While he could manage mortgage interest payments, tight loan limits make buying difficult. Selling is also constrained, leaving the market clogged on both sides. Lee added government pledges to boost housing supply have offered little relief, noting that much of the planned stock consists of long-term rentals rather than owner-occupied homes.
"South Korea leans heavily on household lending curbs to rein in home prices - far more than most advanced economies, which deploy lending rules mainly to contain financial system risk," said Bloomberg Economist Hyosung Kwon. "But with supply shortages still looming, tighter credit alone won't break expectations of rising prices. Without credible measures to expand housing supply in line with demand, prices will keep pressing higher."
While some buyers are speculators, others are investors who simply sought a conservative alternative to stocks. Olive Lee, 57, said that after years of steady work, she chose property over stocks or other assets she considered too risky. She now owns four apartments in the Seoul metropolitan area with her husband, and higher taxes and tighter regulations have effectively locked them into ownership, constraining even routine decisions rather than enabling profit-seeking behavior.
"The growing perception of multi-homeowners as speculators, sometimes even casting them as a social ill, feels extremely unfair," Lee said. "I simply worked hard and accumulated the properties over time, without expecting the market to heat up this much."
Rising home values in Seoul have complicated the central bank's policy calculus for much of the past year. The central bank effectively ended its monetary easing cycle in January, as authorities eye the risk of investors borrowing beyond their means. Household debt, of which mortgage loans account for more than 60%, is nearing 90% of gross domestic product, heightening concerns over financial stability.
The Bank of Korea has repeatedly warned that excessive concentration of jobs, education and housing in the capital is feeding into South Korea's demographic crisis, discouraging marriage and childbearing by raising competition and living costs.
Governor Rhee Chang Yong also said in March last year that the problems of ultra-low birth rates, overcrowding in the Seoul metropolitan area and intense educational competition may appear separate, but are in fact "deeply interconnected."
According to a recent study by state think-tank Korea Development Institute, since 2019 more than half of South Korea's population has lived in the greater Seoul metropolitan area, which includes Incheon and surrounding parts of Gyeonggi province.
While concentration in large cities is a global trend, South Korea stands out: Despite three decades of balanced-development policies, including building entirely new cities, the flow toward the capital has intensified without a single reversal since the 1970s, KDI said in January.
The government has repeatedly tried to counter that pull, but the forces drawing people into the Seoul area have consistently outweighed policy efforts to disperse growth.
South Korea began relocating government ministries, agencies and state companies out of the capital in the mid-2000s, accelerating the push in the early 2010s with the creation of Sejong City as a new administrative hub.

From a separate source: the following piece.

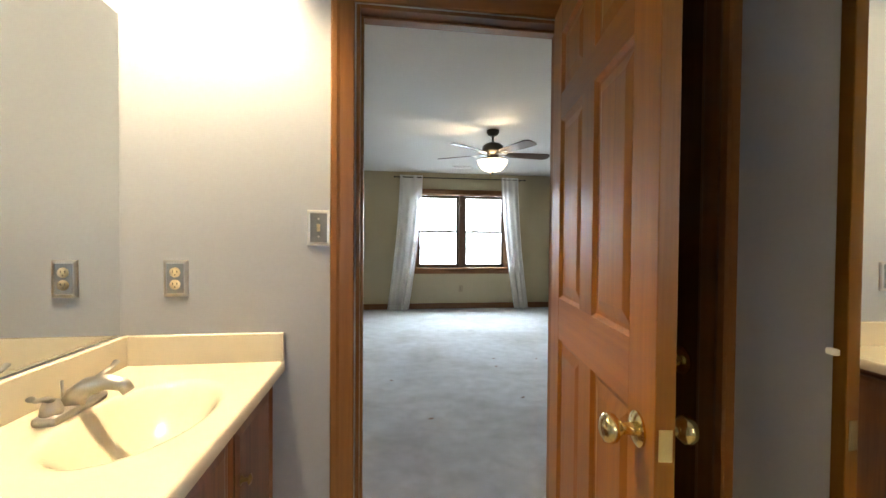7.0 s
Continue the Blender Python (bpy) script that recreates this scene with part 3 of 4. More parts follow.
jet("overflow_cover", Matrix.Translation((-2.165 + 1.8, 0.882 - 0.8, 0.400)) @ pose(0, 0, 0, 0, 74, 0), 0.043, ABRASS, "round antique brass overflow cover")
for y, z in ((0.55, 0.215), (1.19, 0.185)):
    jet("jet", Matrix.Translation((-2.085 + 1.8, y - 0.8, z)) @ pose(0, 0, 0, 0, 66, 0), 0.032, ABRASS, "antique brass water jet")
for k in range(3):
    jet("button", Matrix.Translation((-2.20 + 0.02 * k + 1.8, 1.285 + 0.062 * k - 0.8, DZ + RIM - 0.006)), 0.021 if k != 1 else 0.017, ABRASS, "dark brass pump button")

spout = thing("tub_spout", room(-1.50, 0.065, DZ + RIM, 0, 0, 129), "polished brass roman tub spout", "faucet")
bm = bmesh.new()
prev = None
for s, z, wd, tk in ((-0.045, 0.0, 0.046, 0.0), (-0.04, 0.03, 0.044, 0.03), (-0.02, 0.062, 0.040, 0.055), (0.03, 0.088, 0.034, 0.050), (0.09, 0.118, 0.029, 0.036), (0.15, 0.140, 0.026, 0.027), (0.20, 0.146, 0.024, 0.022), (0.225, 0.138, 0.022, 0.020)):
    low = max(0.0, z - tk) if s > -0.03 else 0.0
    front = s + (0.085 if low == 0.0 and s > -0.03 else 0.0)
    ring = [bm.verts.new(p) for p in ((s, -wd * 0.7, z), (s, wd * 0.7, z), (s + 0.004, wd, z - tk * 0.35), (s + tk * 0.4 + 0.008, wd * 0.8, low), (s + tk * 0.4 + 0.008, -wd * 0.8, low), (s + 0.004, -wd, z - tk * 0.35))]
    if prev:
        for k in range(6):
            bm.faces.new((prev[k], prev[(k + 1) % 6], ring[(k + 1) % 6], ring[k]))
    else:
        bm.faces.new(ring)
    prev = ring
bm.faces.new(prev)
sp = smooth(part("spout", bm, BRASS, spout), 60)
sub = sp.modifiers.new("round", "SUBSURF")
sub.levels = sub.render_levels = 1
part("base", boxes((-0.050, 0.030, -0.044, 0.044, -0.004, 0.006), bevel=0.003), BRASS, spout)
for x, y in ((-1.69, -0.085), (-1.35, 0.205)):
    h = thing("tub_tap", room(x, y, DZ + RIM), "clear crystal tub tap handle on a brass base", "tap handle", "tub taps")
    part("base", lathe([(0.032, -0.004), (0.032, 0.006), (0.022, 0.012), (0.014, 0.016), (0.012, 0.022)]), ABRASS, h, "brass base")
    part("handle", lathe([(0.016, 0.018), (0.026, 0.024), (0.030, 0.038), (0.029, 0.060), (0.021, 0.072), (0.006, 0.075)], None, 8), CRYSTAL, h, "faceted clear handle")

port = thing("porthole_mirror", room(-2.725, 0.783, 1.796, 0, 0, 90), "round brass porthole mirror on the grey wall", "mirror")
ROT = pose(0, 0, 0, 90, 0, 0)
part("frame", lathe([(0.160, 0.0), (0.160, 0.016), (0.150, 0.022), (0.128, 0.024), (0.122, 0.030), (0.106, 0.028), (0.102, 0.018), (0.102, 0.0)], ROT, 40), BRASS, port, "polished brass ring")
disc = part("mirror", lathe([(0.103, 0.008), (0.103, 0.012), (0.001, 0.012)], ROT, 40), MIRROR, port)
for p in disc.data.polygons:
    p.use_smooth = False
for a in (90, 210, 330):
    part("lug", lathe([(0.018, 0.02), (0.018, 0.030), (0.012, 0.036), (0.002, 0.037)], Matrix.Translation((0.139 * math.cos(radians(a)), 0, 0.139 * math.sin(radians(a)))) @ ROT, 10), ABRASS, port, "brass clamp lug")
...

The moves were aimed at easing congestion in Seoul and slowing the concentration of people and jobs in the capital region.
Those efforts haven't changed the dynamics, and the political stakes are rising. After housing costs surged under the Moon Jae-in administration, real estate has remained one of South Korea's most sensitive economic flashpoints. After taking office last June, President Lee described the housing market as a "ticking bomb" and pledged to rein in prices.

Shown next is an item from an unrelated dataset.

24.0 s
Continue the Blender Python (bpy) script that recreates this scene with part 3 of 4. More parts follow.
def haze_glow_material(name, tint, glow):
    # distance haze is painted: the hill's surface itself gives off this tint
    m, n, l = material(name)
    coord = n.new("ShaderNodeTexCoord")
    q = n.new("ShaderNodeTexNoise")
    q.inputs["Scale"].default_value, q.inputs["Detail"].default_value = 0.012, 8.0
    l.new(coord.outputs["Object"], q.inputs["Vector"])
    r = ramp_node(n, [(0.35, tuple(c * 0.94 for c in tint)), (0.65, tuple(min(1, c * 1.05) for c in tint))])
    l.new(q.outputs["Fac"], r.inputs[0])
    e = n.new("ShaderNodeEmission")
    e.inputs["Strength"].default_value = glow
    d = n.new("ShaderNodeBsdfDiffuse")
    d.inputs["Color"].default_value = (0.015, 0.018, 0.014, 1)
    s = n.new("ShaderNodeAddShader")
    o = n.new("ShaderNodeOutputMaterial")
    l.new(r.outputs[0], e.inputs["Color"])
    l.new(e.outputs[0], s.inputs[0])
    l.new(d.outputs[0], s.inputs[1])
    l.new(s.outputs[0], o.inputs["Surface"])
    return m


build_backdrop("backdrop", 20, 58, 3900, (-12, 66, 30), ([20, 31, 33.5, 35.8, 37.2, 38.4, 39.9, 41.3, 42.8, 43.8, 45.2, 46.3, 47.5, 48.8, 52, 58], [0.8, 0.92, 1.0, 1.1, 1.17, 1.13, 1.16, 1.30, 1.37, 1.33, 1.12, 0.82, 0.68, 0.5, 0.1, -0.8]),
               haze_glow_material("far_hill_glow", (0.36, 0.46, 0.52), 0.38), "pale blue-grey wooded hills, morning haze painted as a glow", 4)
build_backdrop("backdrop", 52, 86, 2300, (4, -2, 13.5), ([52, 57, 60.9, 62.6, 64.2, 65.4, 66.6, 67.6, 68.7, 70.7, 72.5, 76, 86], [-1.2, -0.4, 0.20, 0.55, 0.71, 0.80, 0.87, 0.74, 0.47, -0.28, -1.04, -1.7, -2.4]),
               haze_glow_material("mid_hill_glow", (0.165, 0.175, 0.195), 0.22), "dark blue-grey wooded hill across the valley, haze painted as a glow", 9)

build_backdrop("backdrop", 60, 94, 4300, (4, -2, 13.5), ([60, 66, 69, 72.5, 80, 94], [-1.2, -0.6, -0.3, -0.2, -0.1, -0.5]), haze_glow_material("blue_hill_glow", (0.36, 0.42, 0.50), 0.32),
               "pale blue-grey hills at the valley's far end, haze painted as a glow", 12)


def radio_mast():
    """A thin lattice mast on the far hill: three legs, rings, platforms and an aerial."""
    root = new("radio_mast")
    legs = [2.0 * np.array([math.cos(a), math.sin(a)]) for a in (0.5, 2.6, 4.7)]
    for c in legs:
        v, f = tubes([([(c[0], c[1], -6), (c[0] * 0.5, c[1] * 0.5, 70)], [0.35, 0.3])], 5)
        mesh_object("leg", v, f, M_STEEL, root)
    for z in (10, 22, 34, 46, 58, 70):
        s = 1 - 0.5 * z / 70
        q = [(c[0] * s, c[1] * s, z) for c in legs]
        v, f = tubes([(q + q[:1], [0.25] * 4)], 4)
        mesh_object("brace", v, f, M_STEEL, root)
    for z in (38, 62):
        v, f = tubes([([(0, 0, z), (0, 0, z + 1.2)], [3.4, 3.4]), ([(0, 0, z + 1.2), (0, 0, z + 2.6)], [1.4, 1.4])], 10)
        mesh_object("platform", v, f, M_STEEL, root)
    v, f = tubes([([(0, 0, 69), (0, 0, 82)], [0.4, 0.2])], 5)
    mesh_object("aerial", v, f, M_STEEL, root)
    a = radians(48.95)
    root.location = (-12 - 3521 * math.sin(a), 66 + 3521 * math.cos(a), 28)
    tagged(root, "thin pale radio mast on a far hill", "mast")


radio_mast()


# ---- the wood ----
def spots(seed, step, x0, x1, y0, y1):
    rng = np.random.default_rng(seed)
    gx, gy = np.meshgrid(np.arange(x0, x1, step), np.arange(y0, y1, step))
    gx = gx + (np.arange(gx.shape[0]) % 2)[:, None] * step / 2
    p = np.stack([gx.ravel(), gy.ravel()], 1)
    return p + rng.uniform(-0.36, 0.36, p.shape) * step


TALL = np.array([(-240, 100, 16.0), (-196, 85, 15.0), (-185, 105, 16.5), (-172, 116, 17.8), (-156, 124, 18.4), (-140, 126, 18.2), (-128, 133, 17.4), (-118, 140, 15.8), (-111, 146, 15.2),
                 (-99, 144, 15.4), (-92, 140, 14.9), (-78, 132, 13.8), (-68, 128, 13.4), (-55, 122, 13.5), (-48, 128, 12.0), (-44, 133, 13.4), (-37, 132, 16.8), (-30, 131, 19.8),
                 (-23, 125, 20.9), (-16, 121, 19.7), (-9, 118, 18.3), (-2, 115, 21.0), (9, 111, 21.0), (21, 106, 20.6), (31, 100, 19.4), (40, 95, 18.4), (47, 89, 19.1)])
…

Yet apartment values have continued to climb, fueling growing frustration among voters. Recent surveys show public approval of the government's housing policies has deteriorated sharply, particularly in Seoul - a trend that risks weighing on Lee's broader support ahead of nationwide local elections in June.
In response, Lee has rolled out a series of new measures meant to cool the price rally. In practice, however, the steps have tightened conditions on both sides of the market: Stricter lending rules make it harder for buyers to finance purchases, while heavier tax and regulatory burdens discourage homeowners from selling, effectively freezing supply.

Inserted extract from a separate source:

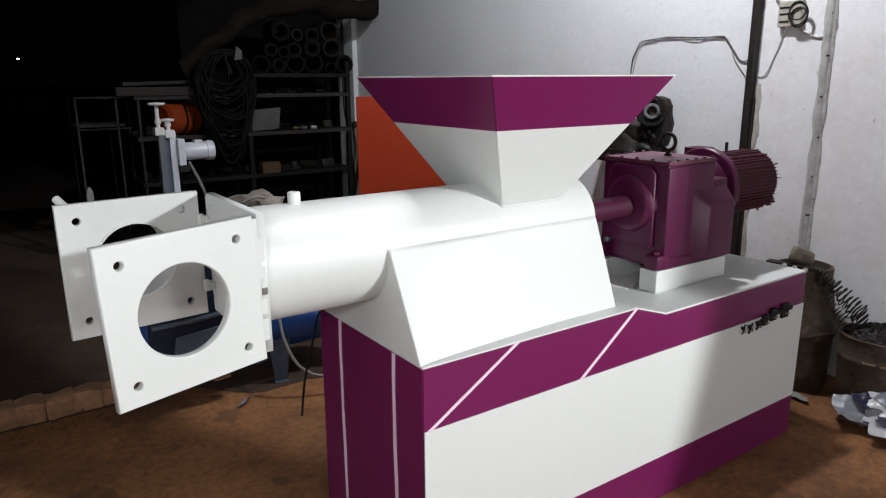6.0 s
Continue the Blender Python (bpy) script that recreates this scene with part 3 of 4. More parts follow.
ps = plaster_smear("plaster", 0.0, 0.050, 0.0, 3.5, 0.012, 2.0, SMEAR, "grey plaster daubed along the pipe", 0.22)
ps.parent = pipe
pr = plaster_smear("plaster", -0.030, 0.034, 0.0, 1.42, 0.010, 7.0, RUSTSTAIN, "rust-stained plaster beside the post", 0.8)
pr.parent, pr.location = post, (0.027, 0, 0)

switch = thing("junction_box", (WX - 0.004, 0.575, 1.745), "aged ivory junction box with a coil of cable", "electrical box")
part("box_body", box(-0.030, 0.0, -0.055, 0.065, -0.055, 0.065, 0.006), IVORY, switch)
for dz in (-0.03, 0.005, 0.035):
    part("slot", box(-0.0325, -0.029, 0.005, 0.055, dz - 0.004, dz + 0.004, 0.001), BLACK, switch, "dark slot in the cover")
for k, r in enumerate((0.042, 0.047, 0.040)):
    part("cable_loop", tube([(-0.036 - 0.007 * k, -0.045 + r * math.cos(a), 0.015 * (k - 1) + r * 1.05 * math.sin(a)) for a in np.linspace(0, 2 * math.pi, 13)[:-1]], 0.0038, 8, None, True, 3), WOOD, switch, "dark dusty cable loop", 60)
part("lead", tube([(-0.035, -0.05, 0.08), (-0.03, 0.0, 0.10), (-0.03, 0.06, 0.09), (-0.015, 0.10, 0.10)], 0.006), BLACK, switch, "black cable", 60)


def wall_wire(name, pts, r, mat, label):
    t = thing(name, (WX - 0.006, pts[0][0], pts[0][1]), label, "cable")
    part("wire", tube([(0 - 0.004 * (i % 2), y - pts[0][0], z - pts[0][1]) for i, (y, z) in enumerate(pts)], r, 6), mat, t, "", 60)
    return t


wall_wire("wall_cable", [(1.56, 1.46), (1.547, 1.56), (1.522, 1.617), (1.495, 1.656), (1.42, 1.669), (1.289, 1.676), (1.113, 1.667), (0.955, 1.662), (0.935, 1.655), (0.88, 1.593), (0.832, 1.535), (0.765, 1.545)], 0.0034, CABLE, "black twin cable tacked along the white wall")
wall_wire("thin_cable", [(1.545, 1.47), (1.52, 1.58), (1.48, 1.645), (1.40, 1.664), (1.289, 1.681), (1.12, 1.655), (0.94, 1.664), (0.87, 1.55), (0.80, 1.46)], 0.0025, CONDUIT, "thin grey cable looped on the white wall")
wall_wire("slack_wire", [(0.61, 1.69), (0.625, 1.62), (0.647, 1.561), (0.683, 1.473), (0.715, 1.454), (0.75, 1.46)], 0.003, CONDUIT, "slack grey wire below the junction box")
wall_wire("bent_hose", [(0.54, 1.69), (0.50, 1.655), (0.44, 1.635), (0.40, 1.64), (0.37, 1.66), (0.365, 1.70), (0.38, 1.73)], 0.006, CONDUIT, "grey flexible hose behind the conduit pipe")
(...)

The result is a system that leaves households with little room for error. If most people can realistically afford only one home, it makes sense to buy where demand is deepest and resale prospects are strongest, a dynamic that continues to channel buyers toward Seoul.
In a social media post on Jan. 25, Lee ruled out another extension of the temporary tax break for multiple homeowners, saying the grace period for punitive capital gains taxes had already been set to expire and that distortions created by abnormal policies must be corrected, even at the cost of short-term pain.
He followed up with a series of posts warning that authorities would not allow "waiting it out" to become a profitable strategy, adding that holding on to homes should not be cheaper than selling them. His remarks came amid reports of homeowners opting to hold on to properties rather than sell and pay higher taxes.
Following Lee's comments, presidential Policy Chief Kim Yong-beom told reporters on Jan. 28 that the government is reviewing broader changes to property taxation, including holding taxes, but cautioned that such reforms could have significant market implications and therefore aren't something that can be announced within the next month or two.
Tougher policies are reinforcing a preference for what many describe as a "one-shot housing bet." With high-paying jobs and daily life increasingly concentrated in the capital, housing decisions are blending the need for shelter with investment logic - intensifying the pull toward Seoul rather than diverting it.
South Korea said it will accelerate housing supply in the Greater Seoul area as part of a broader plan to break ground on more than 1.35 million homes nationwide over five years through 2030. The government will fast-track construction of about 60,000 homes as early as 2027, focusing on projects targeting younger households and newlyweds, including public-led redevelopment and rental housing on underused urban land.
Seoul's dense transit network, elite universities and density of high-paying jobs continue to draw people from across the country. As careers, social networks and opportunities cluster in the capital, many see little realistic alternative to staying and buying in Seoul.
"If my job weren't in Seoul, I might have chosen a different path," said Jun Lee, who was born and raised in the city and has lived there his entire life. "But everything - work, life, relationships - is here."